Le droit au logement, écran de fumée de la pauvreté
par Henry Moreigne
vendredi 5 janvier 2007
Les Enfants de don Quichotte, à l’image de leur géniteur spirituel, aimeraient-ils se battre contre des moulins à vent ? On peut légitimement le penser. Leur victoire médiatique débouchera-t-elle sur une avancée sociale majeure ? On peut en douter. La fameuse opposabilité de ce droit nouveau laisse sceptique plus d’un juriste. Relégués au rang de figurants, les SDF risquent de voir les lendemains qui déchantent succéder aux illusions d’un soir. Il serait un brin naïf de penser qu’un simple texte de loi suffira à lui tout seul pour balayer d’un revers de la main le véritable problème : les 6,9 millions de pauvres qui vivent en France.
Moins de 788 euros par mois. C’est le montant en dessous duquel on bascule statistiquement dans la pauvreté. Avec 6,9 millions de personnes concernées, les pauvres, chômeurs ou travailleurs, représentent 11,7 % de la population totale. Concrètement, un peu plus d’une personne sur dix. Si l’on ajoute aux pauvres par le revenu, les personnes qui cumulent des conditions de vie difficiles et de faibles ressources conduisant à des privations, près du quart de la population (22 %) appartient à l’une ou l’autre de ces deux catégories, soit deux français sur dix. Voilà le vrai visage de notre société. Dans ce paysage, les SDF sont la partie émergée de l’iceberg. Leur nombre est évalué entre 80 000 et 100 000 personnes. Pas énorme, selon le quotidien allemand Die Welt qui indique que la ville de Los Angeles en abrite à elle seule tout autant. Tout un symbole.
Oui, la pauvreté, dans la patrie des Droits de l’homme, est bien présente au XXIe siècle. Elle a beaucoup évolué. Elle compte moins de familles nombreuses, davantage de personnes seules et de familles monoparentales. Elle tend également à se concentrer dans les grandes villes. Pour tous ces pauvres, catégorie dans laquelle beaucoup d’entre nous craignent un jour d’appartenir à la suite d’un accident de la vie, avoir un toit est une nécessité. Toute aussi impérieuse que de manger. Le toit est souvent la pierre angulaire de la construction de son insertion dans la société. Celle qui permet d’avoir un travail, une vie sociale. Personne ne remet cette évidence en question.

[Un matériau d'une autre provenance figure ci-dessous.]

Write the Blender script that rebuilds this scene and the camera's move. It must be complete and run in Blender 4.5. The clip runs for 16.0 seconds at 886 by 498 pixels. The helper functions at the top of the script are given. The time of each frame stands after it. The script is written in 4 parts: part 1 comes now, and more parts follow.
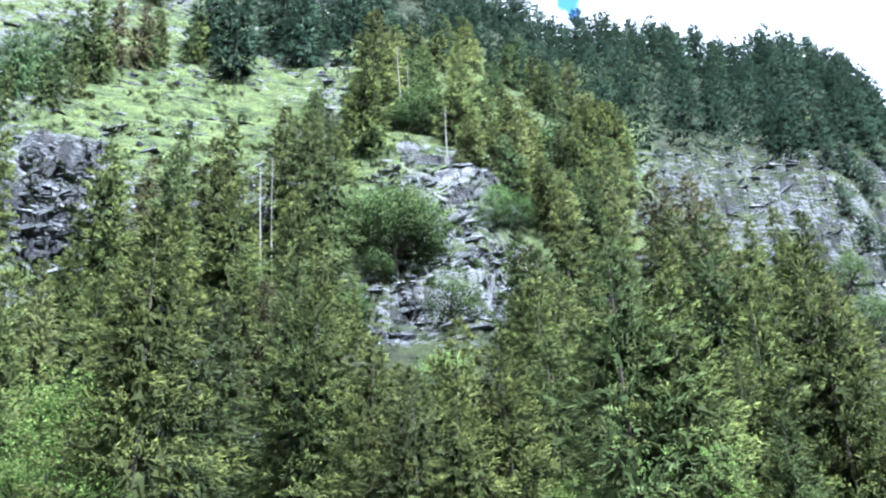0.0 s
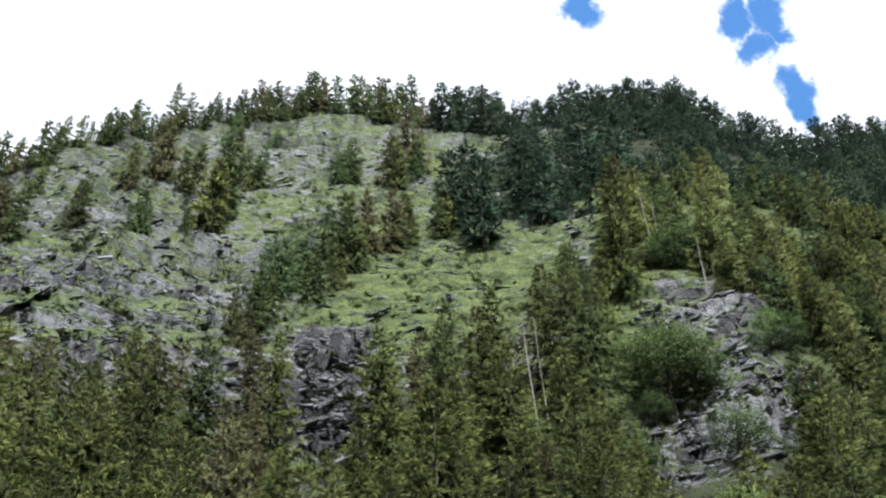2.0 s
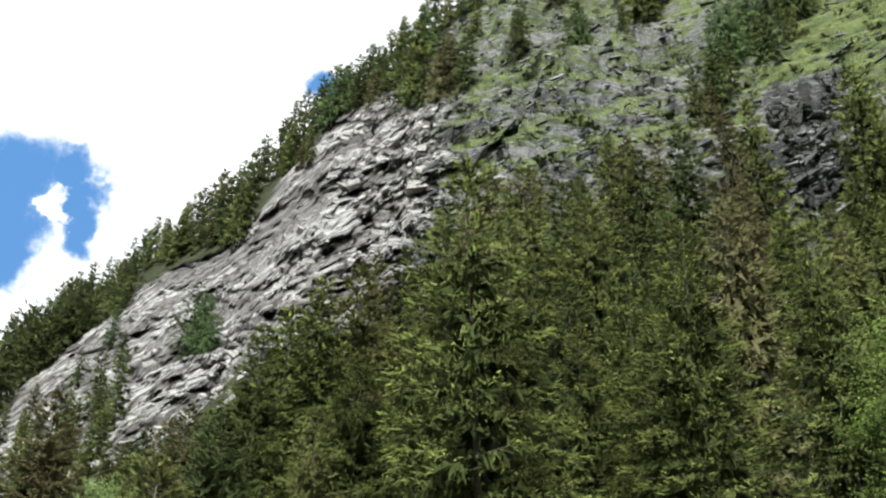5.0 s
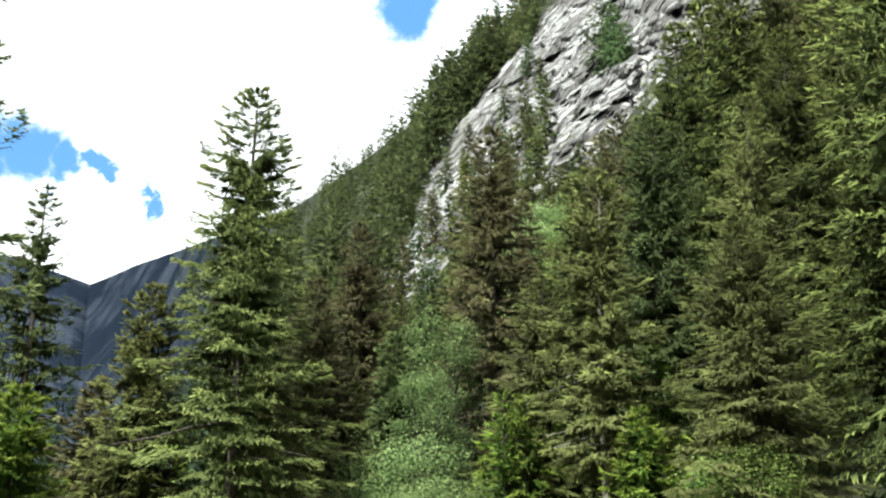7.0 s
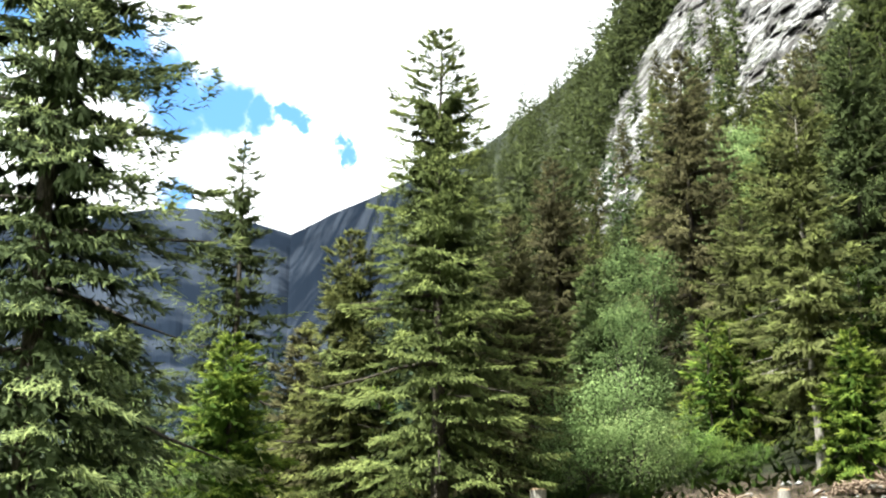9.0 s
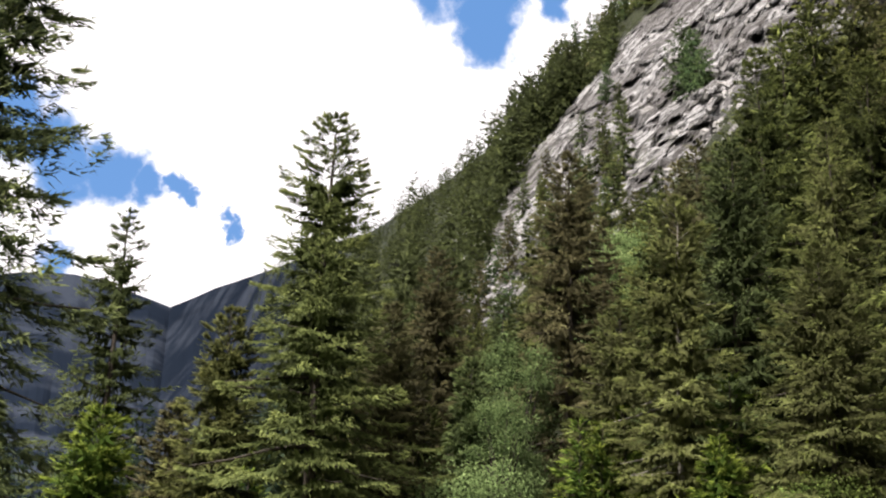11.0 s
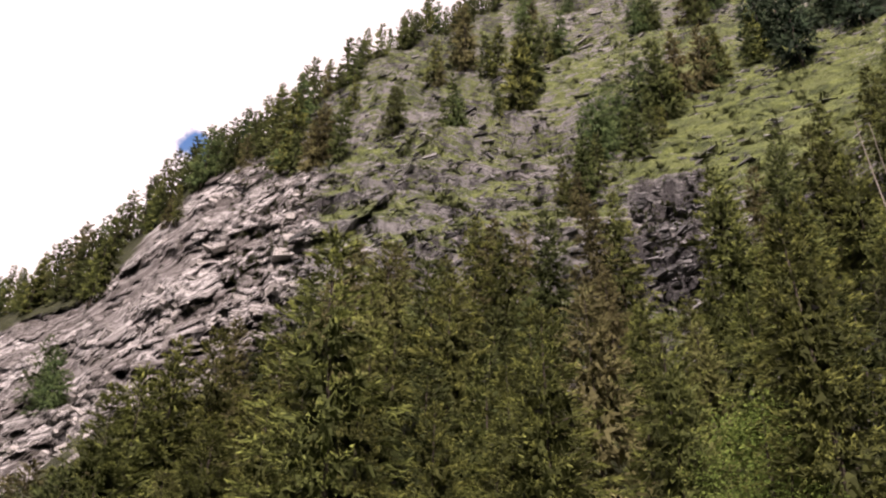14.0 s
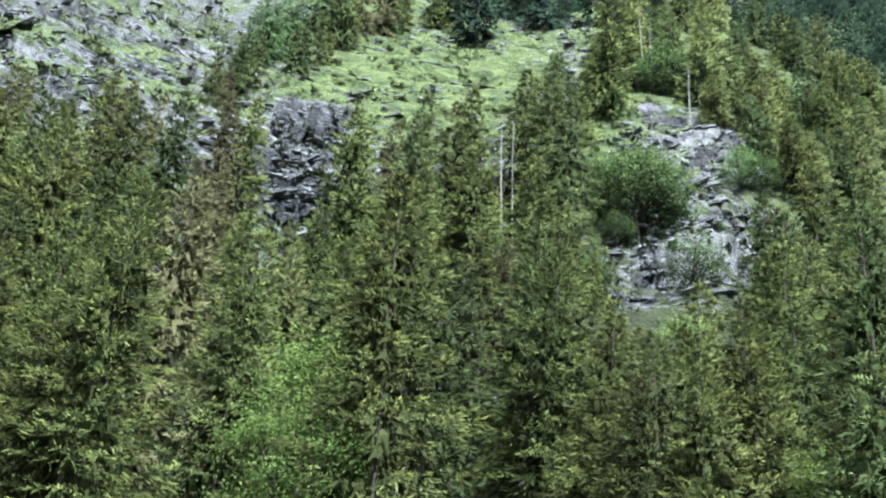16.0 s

Mais ce n’est pas un hasard si, dans un communiqué de presse, Emmaüs appelle tout à la fois l’ensemble des citoyens "à se mobiliser en solidarité avec les SDF et à combiner cette action avec une réelle politique de prévention des situations de pauvreté et le développement de l’offre de logements très sociaux".
Un challenge malheureusement pas vraiment au coeur du projet de ceux qui briguent la magistrature suprême dans ce qui devrait être, pour tous ses habitants, la douce France, la construction d’une société plus humaine et solidaire. En résumé, le plus manifeste échec de l’actuel locataire de l’Elysée au terme de son bail de douze longues années. Pouvait-il en être autrement, de la part d’un ancien maire de la capitale qui a marqué la gestion de celle-ci par ses frais de bouche et son clientélisme dans l’attribution des logements sociaux, pour ne parler que de cela ? On avait eu, un temps, la faiblesse de l’espérer.